Y sabe que no, el mañana es él; el ayer lo llevaba a su lado en la fuga iniciada en la llanura, cuando en los campos de lavanda olorosa y morada se agazapan fotógrafos buscando la foto más original, más única, más repetida del paso del pelotón por los paisajes ocre del Rousillon, senderos de óxido de hierro, muy rojo, y el burdeos y negro del maillot del Ineos devastador que persigue y no deja que el hueco aumente. El ayer es Julien Bernard, hijo de Jeff Bernard, quien no temía al Ventoux y lo derrotó en su gran cronoescalada del 87; el ayer es Froome, cojo y tenaz, que en el Ventoux ha corrido a pie y ha demolido a todos, al gran Nairo del 2015 que llega, con sus lunares rojos, a más de media hora, como el inglés. Y hay más ayeres en el monte calvo, Tom Simpson, Eddy Merckx (el único belga que lo había conquistado antes de Van Aert) y Julio Jiménez, al que ganó en el 65 el abuelo de Van der Poel porque un aficionado para refrescarle le arrojó agua y también el cubo que la contenía, que le dio en el pecho al abulense cuando iba a atacar.

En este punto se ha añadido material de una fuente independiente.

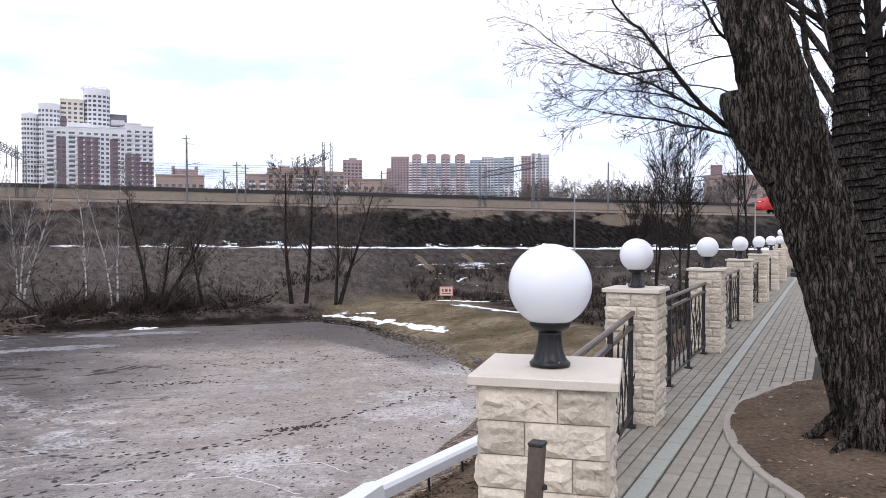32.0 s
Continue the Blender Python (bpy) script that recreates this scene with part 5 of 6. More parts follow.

No le importan lo más mínimo a Van Aert, que llama “icónico” al monte, la palabra de ahora. Solo se importa él, la operación de apendicitis que sufrió en mayo, los turistas belgas tan abundantes en la Provenza, su pelea con Van der Poel desde que era niño y los dos lo ganaban todo al ciclocross, las clásicas en las que siempre se buscan, se marcan, se devoran, Flandes, Strade Bianche, Amstel, Milán-San remo, el invierno, la primavera y el verano. El ciclismo total. Al día siguiente de quedar segundo en el tercer sprint de Cavendish, Van Aert, maillot tricolor de campeón belga, asciende hacia las piedras blancas solo, como los héroes de manos desnudas. Derrota al monstruo y se lanza en feliz descenso hasta la meta. Es su cuarta victoria en el Tour. Las otras tres las consiguió al sprint los últimos dos años. También domina las contrarreloj. “Voy mejor cada día”, dice el belga, de 26 años. “¿Ganar algún año el Tour? Mi equipo [el Jumbo de Roglic] tendrá que tener paciencia conmigo. Tendré que perder peso, y los más jóvenes siguen viniendo muy rápido”.